Navigating XRP investment requires more than just monitoring price charts—it demands a comprehensive understanding of macro trends and risk management principles.

Diversification Is Key

Placing all capital into a single asset exposes investors to undue risk. A balanced portfolio including stocks, bonds, stablecoins, and other digital assets helps mitigate losses during market corrections while preserving growth potential.

Stay Informed

Following official Ripple announcements, regulatory updates, and global fintech trends allows investors to anticipate shifts in supply and demand dynamics before they impact prices.

Adopt a Long-Term Perspective

Short-term volatility should not overshadow XRP’s foundational strengths: fast settlement times, proven use in remittances, and growing institutional interest. Those who focus on utility rather than hype are better positioned for sustained success.

Practice Risk Management

Set clear investment goals, define acceptable loss thresholds, and consider tools like stop-loss orders. Never invest more than you can afford to lose—especially in a market known for sudden swings.
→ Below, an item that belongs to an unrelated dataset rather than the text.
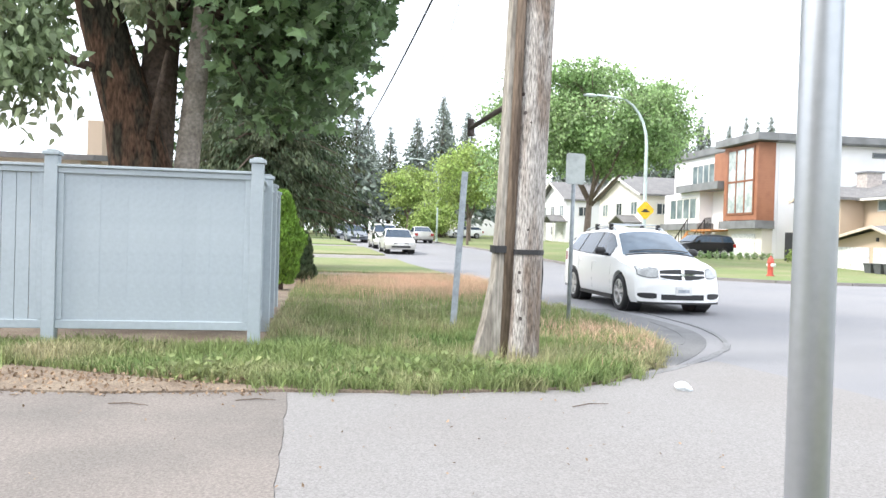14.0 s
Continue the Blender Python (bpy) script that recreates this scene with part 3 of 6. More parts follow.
def bare_post():
    root = thing("sign_post", (1.6, 28.9, 0.09), 0, "bare blue-grey perforated post leaning in the verge", "sign post")
    root.matrix_basis = pose(1.6, 28.9, 0.09, -1, 3.0, 0)
    bm = bmesh.new()
    side_prism(bm, [(-0.045, 0), (0.045, 0), (0.045, 0.006), (0.02, 0.006), (0.016, 0.03), (-0.016, 0.03), (-0.02, 0.006), (-0.045, 0.006)], "x", -0.1, 2.17)
    for v in bm.verts:
        v.co = Vector((v.co.y, v.co.z, v.co.x))
    part("post", bm, STEEL_DULL, root)


bare_post()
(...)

Frequently Asked Questions (FAQ)

Q: Is new XRP being created over time?
A: No. All 100 billion XRP tokens were created at launch. Ripple uses an escrow system to release up to 1 billion tokens per month, returning any unneeded tokens to escrow.

Q: What drives demand for XRP?
A: Demand is primarily driven by its use in cross-border payments via Ripple’s On-Demand Liquidity (ODL), institutional adoption, regulatory clarity, and overall market sentiment.
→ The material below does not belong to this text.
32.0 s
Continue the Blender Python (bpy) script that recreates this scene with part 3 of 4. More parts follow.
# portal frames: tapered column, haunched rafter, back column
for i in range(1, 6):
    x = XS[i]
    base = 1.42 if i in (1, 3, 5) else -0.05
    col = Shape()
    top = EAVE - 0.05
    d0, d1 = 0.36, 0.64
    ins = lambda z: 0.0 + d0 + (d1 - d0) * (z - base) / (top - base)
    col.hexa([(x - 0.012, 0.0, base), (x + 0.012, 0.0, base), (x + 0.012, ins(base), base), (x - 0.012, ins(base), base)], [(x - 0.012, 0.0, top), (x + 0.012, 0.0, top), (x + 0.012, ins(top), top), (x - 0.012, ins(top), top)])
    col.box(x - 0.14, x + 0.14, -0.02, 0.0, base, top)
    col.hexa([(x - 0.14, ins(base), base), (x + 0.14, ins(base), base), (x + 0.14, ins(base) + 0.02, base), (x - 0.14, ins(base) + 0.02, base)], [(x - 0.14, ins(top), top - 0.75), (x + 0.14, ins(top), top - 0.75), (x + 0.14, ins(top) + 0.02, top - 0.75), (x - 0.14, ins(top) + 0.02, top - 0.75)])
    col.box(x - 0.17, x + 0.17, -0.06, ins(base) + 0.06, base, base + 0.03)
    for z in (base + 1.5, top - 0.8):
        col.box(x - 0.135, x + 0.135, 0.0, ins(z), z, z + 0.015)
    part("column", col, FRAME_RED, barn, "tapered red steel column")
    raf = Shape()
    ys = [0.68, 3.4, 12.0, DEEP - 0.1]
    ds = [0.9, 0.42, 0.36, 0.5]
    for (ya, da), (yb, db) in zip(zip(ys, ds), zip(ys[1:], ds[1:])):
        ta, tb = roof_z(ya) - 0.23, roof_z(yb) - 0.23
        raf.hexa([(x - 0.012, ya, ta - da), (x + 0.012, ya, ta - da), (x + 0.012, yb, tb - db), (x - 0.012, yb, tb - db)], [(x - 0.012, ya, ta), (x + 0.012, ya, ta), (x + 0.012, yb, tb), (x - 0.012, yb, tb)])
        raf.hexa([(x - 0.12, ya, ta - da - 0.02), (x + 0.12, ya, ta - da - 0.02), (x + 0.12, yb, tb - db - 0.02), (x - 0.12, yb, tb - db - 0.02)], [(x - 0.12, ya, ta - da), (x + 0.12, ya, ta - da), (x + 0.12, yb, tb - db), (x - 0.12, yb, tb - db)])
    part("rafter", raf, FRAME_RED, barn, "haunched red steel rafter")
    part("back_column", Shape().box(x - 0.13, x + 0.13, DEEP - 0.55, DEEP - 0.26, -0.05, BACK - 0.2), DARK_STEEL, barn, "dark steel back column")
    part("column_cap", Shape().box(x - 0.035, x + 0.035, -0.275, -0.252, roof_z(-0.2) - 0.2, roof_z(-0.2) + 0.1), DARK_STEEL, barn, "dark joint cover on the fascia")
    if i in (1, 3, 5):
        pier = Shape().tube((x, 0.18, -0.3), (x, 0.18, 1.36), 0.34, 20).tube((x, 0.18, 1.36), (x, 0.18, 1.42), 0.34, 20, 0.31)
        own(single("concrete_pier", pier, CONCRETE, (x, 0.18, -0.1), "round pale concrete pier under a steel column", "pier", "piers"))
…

Q: How does regulation affect XRP’s price?
A: Regulatory uncertainty can suppress investor confidence and limit exchange availability. Conversely, favorable rulings or clear guidelines tend to boost demand and price.

Q: Can XRP be mined?
A: No. Unlike Bitcoin or Ethereum (pre-merge), XRP cannot be mined. It was pre-mined at inception.

Q: Does Ripple control the supply of XRP?
A: Ripple holds a portion of XRP in escrow for operational use but cannot arbitrarily release it. The escrow system enforces transparency and limits sudden market influxes.

Q: Is XRP a good long-term investment?
A: While past performance doesn’t guarantee future results, XRP’s real-world utility in global payments and ongoing financial institution partnerships suggest strong long-term potential—if regulatory conditions remain supportive.